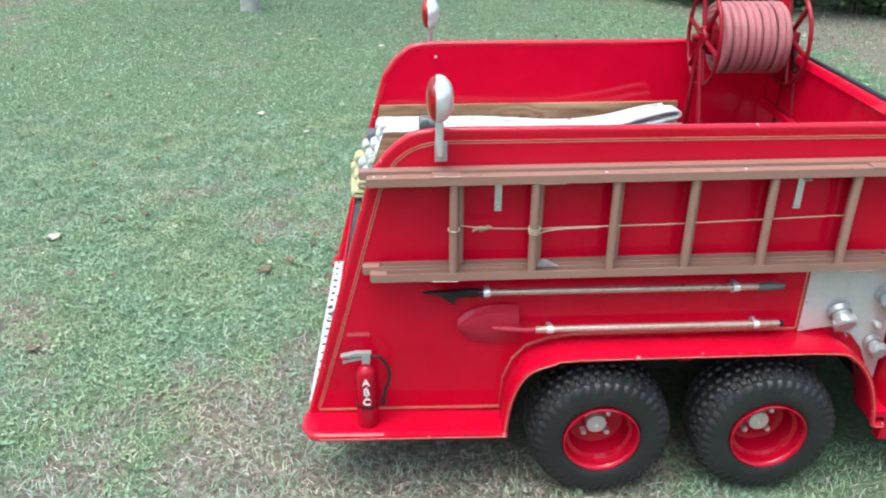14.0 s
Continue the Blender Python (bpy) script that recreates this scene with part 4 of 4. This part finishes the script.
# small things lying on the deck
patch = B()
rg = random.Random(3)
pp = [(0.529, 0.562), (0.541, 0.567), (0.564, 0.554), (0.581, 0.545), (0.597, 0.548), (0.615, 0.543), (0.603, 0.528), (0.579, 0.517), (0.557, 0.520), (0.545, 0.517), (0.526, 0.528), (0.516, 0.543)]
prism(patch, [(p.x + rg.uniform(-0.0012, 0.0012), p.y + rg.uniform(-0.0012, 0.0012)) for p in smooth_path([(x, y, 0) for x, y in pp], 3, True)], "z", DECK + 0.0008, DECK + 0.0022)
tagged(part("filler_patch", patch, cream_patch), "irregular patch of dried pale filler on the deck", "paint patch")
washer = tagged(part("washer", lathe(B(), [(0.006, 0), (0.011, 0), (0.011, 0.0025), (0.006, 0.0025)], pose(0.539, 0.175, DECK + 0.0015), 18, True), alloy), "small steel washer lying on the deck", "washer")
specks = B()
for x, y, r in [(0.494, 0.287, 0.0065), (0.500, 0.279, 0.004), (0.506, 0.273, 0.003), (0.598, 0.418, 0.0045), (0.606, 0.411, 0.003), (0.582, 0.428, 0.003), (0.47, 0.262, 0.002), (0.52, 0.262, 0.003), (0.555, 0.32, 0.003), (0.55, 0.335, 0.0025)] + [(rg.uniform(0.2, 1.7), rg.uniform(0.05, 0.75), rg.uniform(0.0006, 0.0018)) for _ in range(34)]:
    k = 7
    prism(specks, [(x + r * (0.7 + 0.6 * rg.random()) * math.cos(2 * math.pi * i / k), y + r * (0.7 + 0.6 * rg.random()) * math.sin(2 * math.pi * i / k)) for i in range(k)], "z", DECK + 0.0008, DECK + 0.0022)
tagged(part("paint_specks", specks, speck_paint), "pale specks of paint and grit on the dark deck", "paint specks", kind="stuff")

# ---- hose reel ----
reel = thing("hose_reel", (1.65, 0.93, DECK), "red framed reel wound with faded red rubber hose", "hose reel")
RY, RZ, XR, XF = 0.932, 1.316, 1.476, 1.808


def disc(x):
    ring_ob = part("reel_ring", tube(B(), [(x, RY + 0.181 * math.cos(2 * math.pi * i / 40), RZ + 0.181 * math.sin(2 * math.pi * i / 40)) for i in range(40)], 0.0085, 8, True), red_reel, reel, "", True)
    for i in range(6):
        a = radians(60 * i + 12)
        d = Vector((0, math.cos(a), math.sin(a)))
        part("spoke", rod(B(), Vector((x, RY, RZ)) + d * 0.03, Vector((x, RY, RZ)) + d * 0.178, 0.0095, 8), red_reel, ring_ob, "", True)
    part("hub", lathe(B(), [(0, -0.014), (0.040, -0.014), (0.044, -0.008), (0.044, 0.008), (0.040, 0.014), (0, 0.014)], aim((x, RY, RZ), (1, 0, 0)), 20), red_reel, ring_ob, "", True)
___
• What you have to do:
Reproduce every line exactly and omit all pictures.

• Full response:
14.0 s
Continue the Blender Python (bpy) script that recreates this scene with part 4 of 4. This part finishes the script.
# small things lying on the deck
patch = B()
rg = random.Random(3)
pp = [(0.529, 0.562), (0.541, 0.567), (0.564, 0.554), (0.581, 0.545), (0.597, 0.548), (0.615, 0.543), (0.603, 0.528), (0.579, 0.517), (0.557, 0.520), (0.545, 0.517), (0.526, 0.528), (0.516, 0.543)]
prism(patch, [(p.x + rg.uniform(-0.0012, 0.0012), p.y + rg.uniform(-0.0012, 0.0012)) for p in smooth_path([(x, y, 0) for x, y in pp], 3, True)], "z", DECK + 0.0008, DECK + 0.0022)
tagged(part("filler_patch", patch, cream_patch), "irregular patch of dried pale filler on the deck", "paint patch")
washer = tagged(part("washer", lathe(B(), [(0.006, 0), (0.011, 0), (0.011, 0.0025), (0.006, 0.0025)], pose(0.539, 0.175, DECK + 0.0015), 18, True), alloy), "small steel washer lying on the deck", "washer")
specks = B()
for x, y, r in [(0.494, 0.287, 0.0065), (0.500, 0.279, 0.004), (0.506, 0.273, 0.003), (0.598, 0.418, 0.0045), (0.606, 0.411, 0.003), (0.582, 0.428, 0.003), (0.47, 0.262, 0.002), (0.52, 0.262, 0.003), (0.555, 0.32, 0.003), (0.55, 0.335, 0.0025)] + [(rg.uniform(0.2, 1.7), rg.uniform(0.05, 0.75), rg.uniform(0.0006, 0.0018)) for _ in range(34)]:
    k = 7
    prism(specks, [(x + r * (0.7 + 0.6 * rg.random()) * math.cos(2 * math.pi * i / k), y + r * (0.7 + 0.6 * rg.random()) * math.sin(2 * math.pi * i / k)) for i in range(k)], "z", DECK + 0.0008, DECK + 0.0022)
tagged(part("paint_specks", specks, speck_paint), "pale specks of paint and grit on the dark deck", "paint specks", kind="stuff")

# ---- hose reel ----
reel = thing("hose_reel", (1.65, 0.93, DECK), "red framed reel wound with faded red rubber hose", "hose reel")
RY, RZ, XR, XF = 0.932, 1.316, 1.476, 1.808


def disc(x):
    ring_ob = part("reel_ring", tube(B(), [(x, RY + 0.181 * math.cos(2 * math.pi * i / 40), RZ + 0.181 * math.sin(2 * math.pi * i / 40)) for i in range(40)], 0.0085, 8, True), red_reel, reel, "", True)
    for i in range(6):
        a = radians(60 * i + 12)
        d = Vector((0, math.cos(a), math.sin(a)))
        part("spoke", rod(B(), Vector((x, RY, RZ)) + d * 0.03, Vector((x, RY, RZ)) + d * 0.178, 0.0095, 8), red_reel, ring_ob, "", True)
    part("hub", lathe(B(), [(0, -0.014), (0.040, -0.014), (0.044, -0.008), (0.044, 0.008), (0.040, 0.014), (0, 0.014)], aim((x, RY, RZ), (1, 0, 0)), 20), red_reel, ring_ob, "", True)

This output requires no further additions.